For companies operating in a competitive environment, time is the enemy. But time is missing from conventional formulations of wicked problems.
The usual descriptive factors of a wicked problem look like this (more detail)
- There is no definitive statement of the problem, in fact there is broad disagreement on it
- There is no definitive solution, and no “stopping rule” that says when you’re finished/successful
- The only way to really understand the problem is by creating solutions and trying them out
- Solutions to wicked problems are not clearly right or wrong
- The constraints of the problem constantly change
As I have been thinking more about wicked problems and how they apply in strategic business contexts, this missing element of time has become more of a issue. It drives so much of how businesses behave: time is money, and so companies want to move fast to be efficient. But more importantly, they are in a race to find desirable solutions for their customers. This means also racing to understand the boundaries of the wicked problem.
Furthermore, I contend that cracking wicked problems provides companies a major, sustained competitive edge. There are at least a couple of reasons for this:
- Wicked problems are systemic in nature. This makes solutions hard to do and hard to reproduce - Apple has had a 5 year sustained competitive advantage from its cracking of the digital music wicked problem.
- Wicked problems are abstract and hard to see. Often they can only be detected by symptoms that are not obviously connected. So even if you crack them it’s not obvious to your competition right away what you’ve done. This is what Google is doing right now - no-one knows exactly how it will all come together, but it’s clear something is taking shape. Once they are done, it will seem obvious, but for now it is fuzzy.

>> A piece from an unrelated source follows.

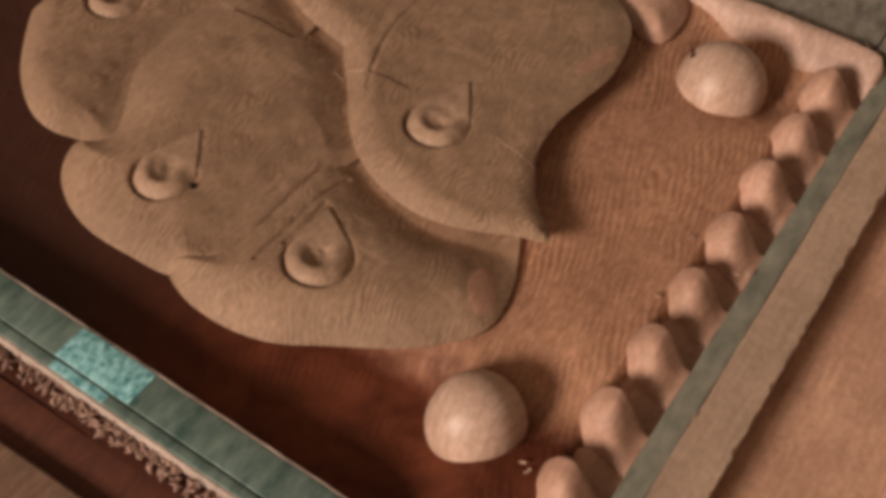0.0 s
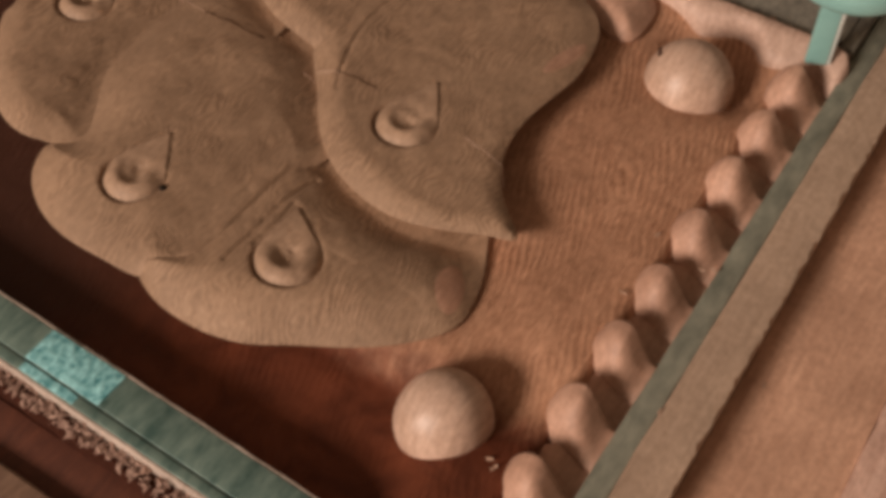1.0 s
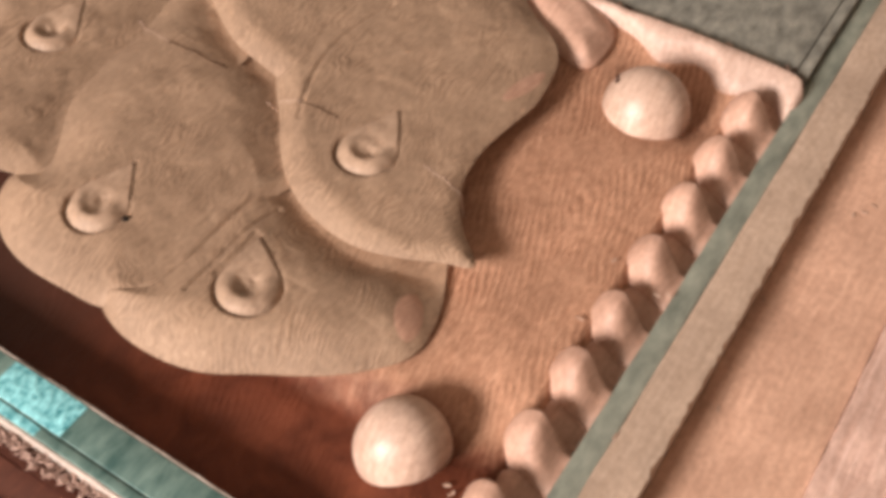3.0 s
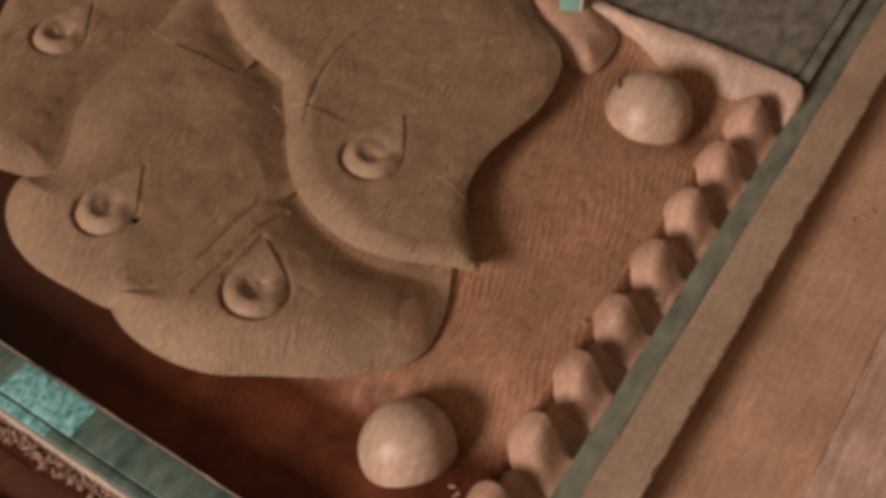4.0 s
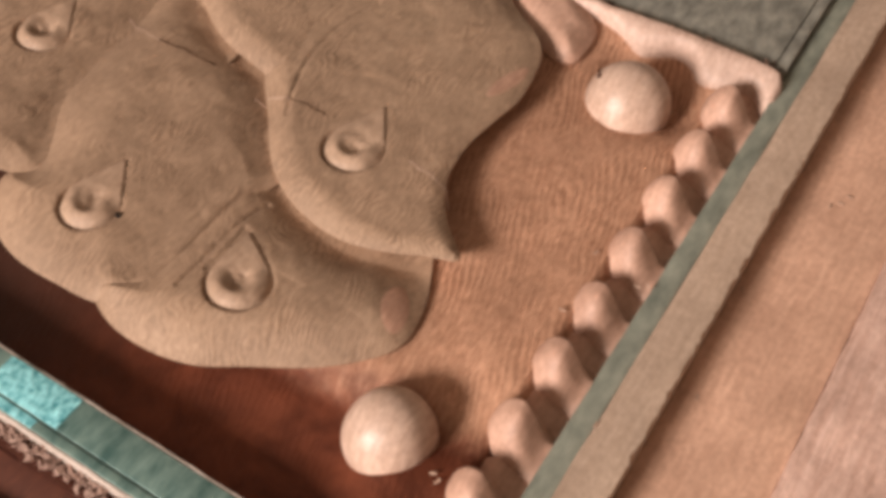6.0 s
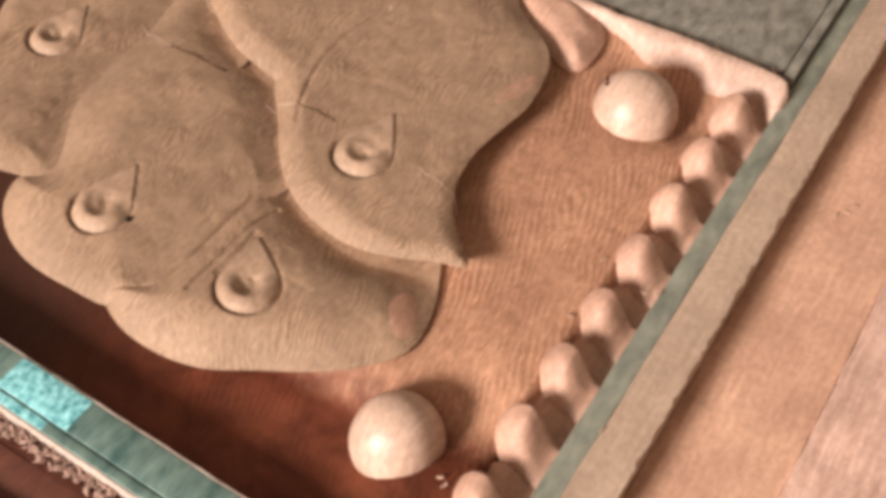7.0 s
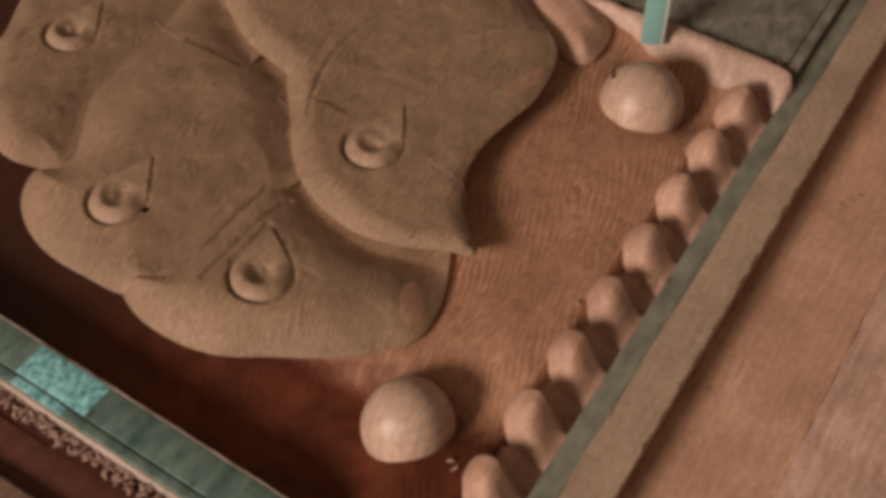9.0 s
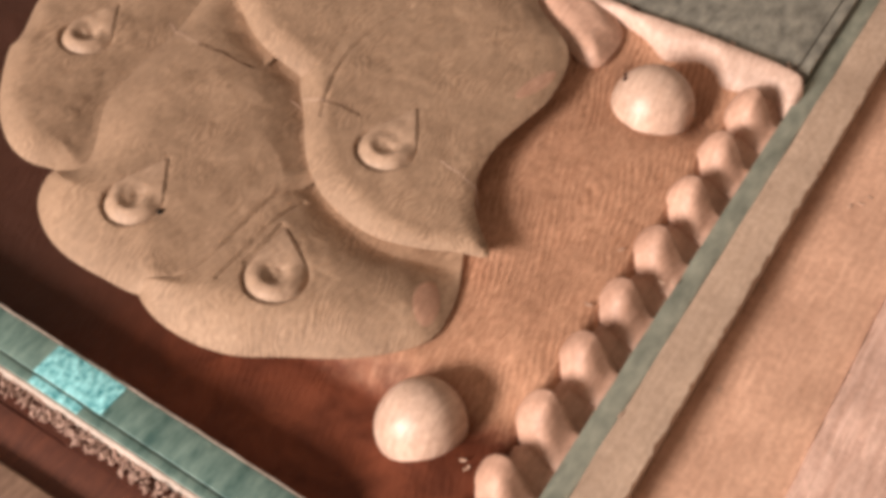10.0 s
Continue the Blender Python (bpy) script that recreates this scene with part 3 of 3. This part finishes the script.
def rail():
    lie = FR @ Matrix.Translation((-0.2, -0.377, 0)) @ pose(0, 0, 0, 0, 0, -1.3) @ Matrix.Translation((0.2, 0.3801, 0))
    ob = thing("metal_rail", "green brushed metal rail with a dark groove", "rail", lie)
    part("top", block((-0.7, -0.3996, 0.0), (0.05, -0.3813, 0.025), 0.0004), M_RAIL, ob)
    part("arris", block((-0.7, -0.3812, 0.0), (0.05, -0.3799, 0.0247), 0.0004, 150, 0.0004, 8), M_EDGE, ob, "pale rubbed edge strip")
    part("lip", block((-0.7, -0.4056, 0.0), (0.05, -0.4006, 0.0247), 0.0004), M_RAIL, ob)
    part("groove", block((-0.7, -0.4007, 0.0), (0.05, -0.3995, 0.0238), 0.0), M_GROOVE, ob)
    part("edge", block((-0.7, -0.4077, 0.0), (0.05, -0.4057, 0.0243), 0.0004, 120, 0.0005), M_EDGE, ob, "pale thin edge strip")
    tape = thing("tape_piece", "shiny cyan tape stuck across the green metal rail", "tape", lie)
    part("film", block((-0.238, -0.3994, 0.0249), (-0.193, -0.3815, 0.0254), 0.0002, 30, 0.0003), M_TAPE, tape)
    part("film_end", block((-0.236, -0.4055, 0.0246), (-0.203, -0.4007, 0.0251), 0.0002, 30, 0.0003), M_TAPE, tape)
    fib = thing("fibre_strip", "ragged reddish-brown fibre edge along the rail", "fibre edge", lie, kind="stuff")
    rng = random.Random(4)
    verts, faces = [], []
    for i in range(1100):
        u, v, z = rng.uniform(-0.6, 0.02), rng.uniform(-0.4153, -0.4074), 0.0205 + rng.uniform(-0.003, 0.0015)
        a, l, w = rng.uniform(0, math.pi), rng.uniform(0.003, 0.007), rng.uniform(0.0006, 0.0013)
        dx, dy, tilt = math.cos(a) * l / 2, math.sin(a) * l / 2, rng.uniform(-0.0015, 0.0015)
        px, py = -math.sin(a) * w, math.cos(a) * w
        k = len(verts)
        verts += [(u - dx, v - dy, z - tilt), (u + px, v + py, z), (u + dx, v + dy, z + tilt), (u - px, v - py, z), (u, v, z + w)]
        faces += [(k, k + 3, k + 4), (k + 3, k + 2, k + 4), (k + 2, k + 1, k + 4), (k + 1, k, k + 4)]
    part("fibres", mesh_of("fibres", verts, faces, M_FIBRE, False), None, fib)
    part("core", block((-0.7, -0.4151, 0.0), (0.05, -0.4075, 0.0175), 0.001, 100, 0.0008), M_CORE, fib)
    brown = thing("brown_board", "worn brown wooden board at the bench edge", "board")
    part("body", block((-0.75, -0.62, 0.0), (0.1, -0.4360, 0.012), 0.002, 40, 0.0006), M_BROWN, brown)
    part("ledge", block((-0.75, -0.4358, 0.0), (0.1, -0.4115, 0.006), 0.001, 40, 0.0005), M_LEDGE, brown, "low dark red ledge")


rail()


def milling_spindle():
    sp = thing("milling_spindle", "mint green milling spindle with a flat steel cutter", "spindle",
               FR @ Matrix.Translation((-0.03, -0.01, 0.03)))
    over = pose(0.004, 0.0, -0.0005)
    part("collar", lathe([(0.0, 0.06), (0.027, 0.06), (0.0318, 0.0615), (0.0334, 0.064), (0.0334, 0.0725), (0.032, 0.0745),
                          (0.0268, 0.0755), (0.0257, 0.0745), (0.0257, 0.07)], 56), M_MINT, sp, "", over)
    part("motor_body", lathe([(0.0256, 0.07), (0.0256, 0.2), (0.0235, 0.203), (0.0, 0.203)], 56), M_MOTOR, sp, "", over)
    part("cutter", block((-0.0065, -0.002, 0.0), (0.005, 0.002, 0.0612), 0.0005), M_MINT, sp, "mint flat cutter blade")
    # the blade's lit edge is put into this strip's pale colour
    part("cutting_edge", block((0.0051, -0.0016, 0.0), (0.0072, 0.0018, 0.061), 0.0003), M_LIT_STEEL, sp, "steel cutting edge, lit look painted pale")
    for ob in sp.children:
        if ob.name.startswith("cut"):
            ob.matrix_local = pose(0, 0, 0, 0, 0, 25)
    return sp


spindle = milling_spindle()


def small_bits():
    nail = thing("nail", "small black nail head in a carved scale", "nail", FR @ Matrix.Translation((-0.248, -0.2895, surface(1, -0.248, -0.2895) - 0.0012)))
    part("head", lathe([(0.0, 0.0026), (0.0014, 0.0022), (0.0019, 0.0013), (0.0014, -0.002), (0.0, -0.002)], 14), M_BLACK, nail)
    rng = random.Random(9)
    spots = [(0.0134, -0.2635, 0.021), (-0.034, -0.325, 0.018), (-0.038, -0.322, 0.017), (-0.0003, -0.1772, 0.0185), (-0.005, -0.1815, 0.02),
             (0.057, -0.064, 0.003), (0.064, -0.052, 0.003), (0.0615, -0.059, 0.003), (0.045, -0.214, 0.003), (0.038, -0.142, 0.003),
             (-0.0305, -0.2136, 0.0195), (-0.033, -0.172, 0.0185)]
    for i, (u, v, z) in enumerate(spots):
        chip = thing("wood_chip", "tiny curled pale wood chip", "wood chip", FR @ pose(u, v, z, 0, 0, rng.uniform(0, 180)), "scattered wood chips")
        bm = block((-0.0017, -0.0006, 0.0), (0.0017, 0.0006, 0.0008), 0.0002, 4)
        for w in bm.verts:
            w.co.z += 60 * w.co.x ** 2 + noise.noise(w.co * 700 + Vector((i, 0, 0))) * 0.0005
            w.co.y += 40 * w.co.x ** 2
        part("sliver", bm, M_CHIP, chip)


small_bits()


# ---- what moves ----
def motions():
    # the spindle runs to and fro along the head edge, to the corner and back about every 3.85 s: seconds, then u and v in mm
    runs = [(0.0, -148, -20), (0.3, -90, -20), (0.5, -50, -20), (0.7, -29, -18), (0.9, -5, -15), (1.1, -31, -20), (1.3, -60, -20),
            (1.8, -158, -20), (2.4, -280, -20), (2.9, -335, -20), (3.4, -262, -20), (3.9, -165, -20), (4.3, -80, -20), (4.5, -43, -25),
            (4.7, -9, -14), (4.82, -2, -10), (4.9, -4, -10), (5.0, -27, -16), (5.2, -62, -18), (5.7, -165, -20), (6.2, -262, -20),
            (6.7, -335, -20), (7.2, -290, -20), (7.7, -192, -20), (8.1, -100, -20), (8.3, -33, -24), (8.5, -3, -10), (8.6, -5, -10),
            (8.7, -17, -12), (8.9, -51, -19), (9.1, -120, -20), (9.5, -200, -20), (10.0, -290, -20)]
    walk(spindle, [(t, FR @ Matrix.Translation((u / 1000, v / 1000, 0.0235))) for t, u, v in runs])


motions()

In all these cases businesses are torn between the need to move rapidly to crack open the wicked problem and capitalize on it, and on the other to move slowly so that they are understanding the problem properly and not jumping to conclusions. This tension creates risk, which in turn heightens the social fragmentation in the organization. Time is therefore the enemy in wicked problems, and we need to update our definition of them to include it.